**** ENTRIES SUPPLIED ****
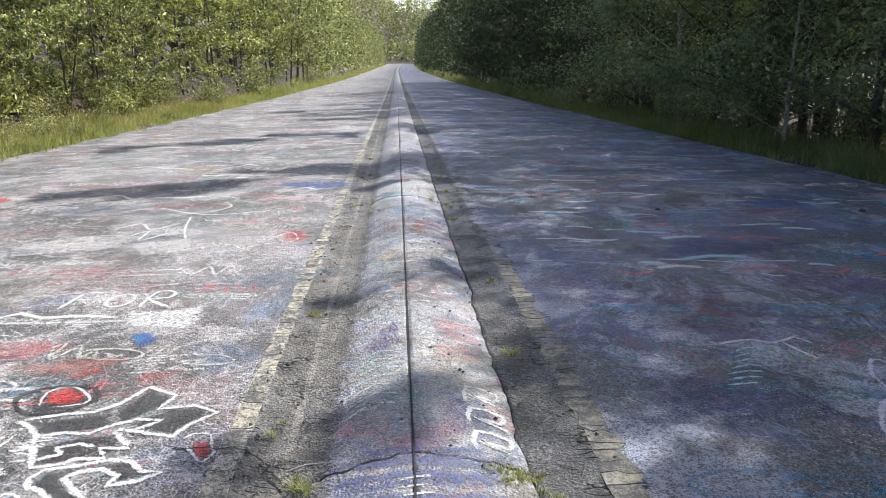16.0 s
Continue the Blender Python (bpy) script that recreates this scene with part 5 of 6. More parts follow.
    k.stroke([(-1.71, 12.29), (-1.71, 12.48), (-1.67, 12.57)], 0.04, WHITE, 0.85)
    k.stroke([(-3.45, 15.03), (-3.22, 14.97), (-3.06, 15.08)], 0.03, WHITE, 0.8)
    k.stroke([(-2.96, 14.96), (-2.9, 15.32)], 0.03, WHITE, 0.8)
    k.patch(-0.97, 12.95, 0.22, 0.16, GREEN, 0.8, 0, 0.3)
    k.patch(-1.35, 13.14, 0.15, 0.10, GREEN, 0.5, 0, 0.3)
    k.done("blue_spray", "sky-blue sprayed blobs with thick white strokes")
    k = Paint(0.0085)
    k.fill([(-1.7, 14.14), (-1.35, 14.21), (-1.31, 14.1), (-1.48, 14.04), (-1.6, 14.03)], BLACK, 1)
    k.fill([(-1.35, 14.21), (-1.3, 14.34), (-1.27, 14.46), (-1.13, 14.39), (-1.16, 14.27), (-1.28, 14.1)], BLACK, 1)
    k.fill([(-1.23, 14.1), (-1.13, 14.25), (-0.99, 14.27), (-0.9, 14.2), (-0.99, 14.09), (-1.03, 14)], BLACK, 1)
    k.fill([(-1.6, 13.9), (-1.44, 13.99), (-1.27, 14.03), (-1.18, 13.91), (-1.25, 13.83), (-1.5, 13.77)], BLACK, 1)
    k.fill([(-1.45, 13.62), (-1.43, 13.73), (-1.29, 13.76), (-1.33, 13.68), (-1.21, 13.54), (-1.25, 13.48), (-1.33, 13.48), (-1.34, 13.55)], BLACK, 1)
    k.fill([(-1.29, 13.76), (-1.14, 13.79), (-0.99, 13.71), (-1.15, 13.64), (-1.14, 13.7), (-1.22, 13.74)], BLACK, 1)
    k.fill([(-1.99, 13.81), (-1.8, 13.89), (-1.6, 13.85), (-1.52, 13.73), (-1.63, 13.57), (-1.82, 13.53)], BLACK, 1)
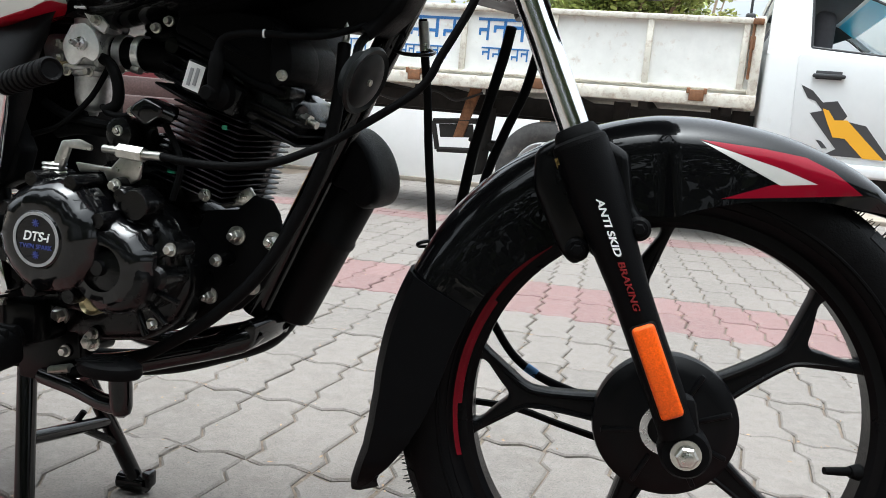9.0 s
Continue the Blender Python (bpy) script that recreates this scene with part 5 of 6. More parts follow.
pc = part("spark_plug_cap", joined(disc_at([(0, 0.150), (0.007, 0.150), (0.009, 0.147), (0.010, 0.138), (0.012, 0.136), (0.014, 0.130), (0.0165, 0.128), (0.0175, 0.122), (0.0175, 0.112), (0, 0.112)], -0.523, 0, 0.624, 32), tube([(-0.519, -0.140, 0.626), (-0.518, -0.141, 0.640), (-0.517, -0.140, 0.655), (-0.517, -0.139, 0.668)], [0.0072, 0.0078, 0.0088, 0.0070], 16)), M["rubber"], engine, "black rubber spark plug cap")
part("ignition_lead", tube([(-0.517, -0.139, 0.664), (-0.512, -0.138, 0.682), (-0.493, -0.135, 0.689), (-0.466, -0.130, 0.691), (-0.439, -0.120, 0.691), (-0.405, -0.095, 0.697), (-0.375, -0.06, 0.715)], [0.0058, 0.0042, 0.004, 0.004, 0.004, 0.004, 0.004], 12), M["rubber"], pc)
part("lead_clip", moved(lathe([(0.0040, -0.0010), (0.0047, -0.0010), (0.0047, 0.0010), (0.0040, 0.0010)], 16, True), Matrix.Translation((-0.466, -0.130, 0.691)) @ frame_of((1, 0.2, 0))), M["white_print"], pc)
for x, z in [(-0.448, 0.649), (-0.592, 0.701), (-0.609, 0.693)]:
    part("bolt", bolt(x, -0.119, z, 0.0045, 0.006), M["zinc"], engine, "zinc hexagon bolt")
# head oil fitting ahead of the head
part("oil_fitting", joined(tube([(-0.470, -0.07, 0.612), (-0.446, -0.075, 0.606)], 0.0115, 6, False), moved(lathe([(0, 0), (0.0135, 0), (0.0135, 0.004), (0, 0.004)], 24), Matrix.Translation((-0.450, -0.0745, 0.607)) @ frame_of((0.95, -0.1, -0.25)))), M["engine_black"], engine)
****
Above are records to transcribe exactly; leave their pictures out.

16.0 s
Continue the Blender Python (bpy) script that recreates this scene with part 5 of 6. More parts follow.
    k.stroke([(-1.71, 12.29), (-1.71, 12.48), (-1.67, 12.57)], 0.04, WHITE, 0.85)
    k.stroke([(-3.45, 15.03), (-3.22, 14.97), (-3.06, 15.08)], 0.03, WHITE, 0.8)
    k.stroke([(-2.96, 14.96), (-2.9, 15.32)], 0.03, WHITE, 0.8)
    k.patch(-0.97, 12.95, 0.22, 0.16, GREEN, 0.8, 0, 0.3)
    k.patch(-1.35, 13.14, 0.15, 0.10, GREEN, 0.5, 0, 0.3)
    k.done("blue_spray", "sky-blue sprayed blobs with thick white strokes")
    k = Paint(0.0085)
    k.fill([(-1.7, 14.14), (-1.35, 14.21), (-1.31, 14.1), (-1.48, 14.04), (-1.6, 14.03)], BLACK, 1)
    k.fill([(-1.35, 14.21), (-1.3, 14.34), (-1.27, 14.46), (-1.13, 14.39), (-1.16, 14.27), (-1.28, 14.1)], BLACK, 1)
    k.fill([(-1.23, 14.1), (-1.13, 14.25), (-0.99, 14.27), (-0.9, 14.2), (-0.99, 14.09), (-1.03, 14)], BLACK, 1)
    k.fill([(-1.6, 13.9), (-1.44, 13.99), (-1.27, 14.03), (-1.18, 13.91), (-1.25, 13.83), (-1.5, 13.77)], BLACK, 1)
    k.fill([(-1.45, 13.62), (-1.43, 13.73), (-1.29, 13.76), (-1.33, 13.68), (-1.21, 13.54), (-1.25, 13.48), (-1.33, 13.48), (-1.34, 13.55)], BLACK, 1)
    k.fill([(-1.29, 13.76), (-1.14, 13.79), (-0.99, 13.71), (-1.15, 13.64), (-1.14, 13.7), (-1.22, 13.74)], BLACK, 1)
    k.fill([(-1.99, 13.81), (-1.8, 13.89), (-1.6, 13.85), (-1.52, 13.73), (-1.63, 13.57), (-1.82, 13.53)], BLACK, 1)
9.0 s
Continue the Blender Python (bpy) script that recreates this scene with part 5 of 6. More parts follow.
pc = part("spark_plug_cap", joined(disc_at([(0, 0.150), (0.007, 0.150), (0.009, 0.147), (0.010, 0.138), (0.012, 0.136), (0.014, 0.130), (0.0165, 0.128), (0.0175, 0.122), (0.0175, 0.112), (0, 0.112)], -0.523, 0, 0.624, 32), tube([(-0.519, -0.140, 0.626), (-0.518, -0.141, 0.640), (-0.517, -0.140, 0.655), (-0.517, -0.139, 0.668)], [0.0072, 0.0078, 0.0088, 0.0070], 16)), M["rubber"], engine, "black rubber spark plug cap")
part("ignition_lead", tube([(-0.517, -0.139, 0.664), (-0.512, -0.138, 0.682), (-0.493, -0.135, 0.689), (-0.466, -0.130, 0.691), (-0.439, -0.120, 0.691), (-0.405, -0.095, 0.697), (-0.375, -0.06, 0.715)], [0.0058, 0.0042, 0.004, 0.004, 0.004, 0.004, 0.004], 12), M["rubber"], pc)
part("lead_clip", moved(lathe([(0.0040, -0.0010), (0.0047, -0.0010), (0.0047, 0.0010), (0.0040, 0.0010)], 16, True), Matrix.Translation((-0.466, -0.130, 0.691)) @ frame_of((1, 0.2, 0))), M["white_print"], pc)
for x, z in [(-0.448, 0.649), (-0.592, 0.701), (-0.609, 0.693)]:
    part("bolt", bolt(x, -0.119, z, 0.0045, 0.006), M["zinc"], engine, "zinc hexagon bolt")
# head oil fitting ahead of the head
part("oil_fitting", joined(tube([(-0.470, -0.07, 0.612), (-0.446, -0.075, 0.606)], 0.0115, 6, False), moved(lathe([(0, 0), (0.0135, 0), (0.0135, 0.004), (0, 0.004)], 24), Matrix.Translation((-0.450, -0.0745, 0.607)) @ frame_of((0.95, -0.1, -0.25)))), M["engine_black"], engine)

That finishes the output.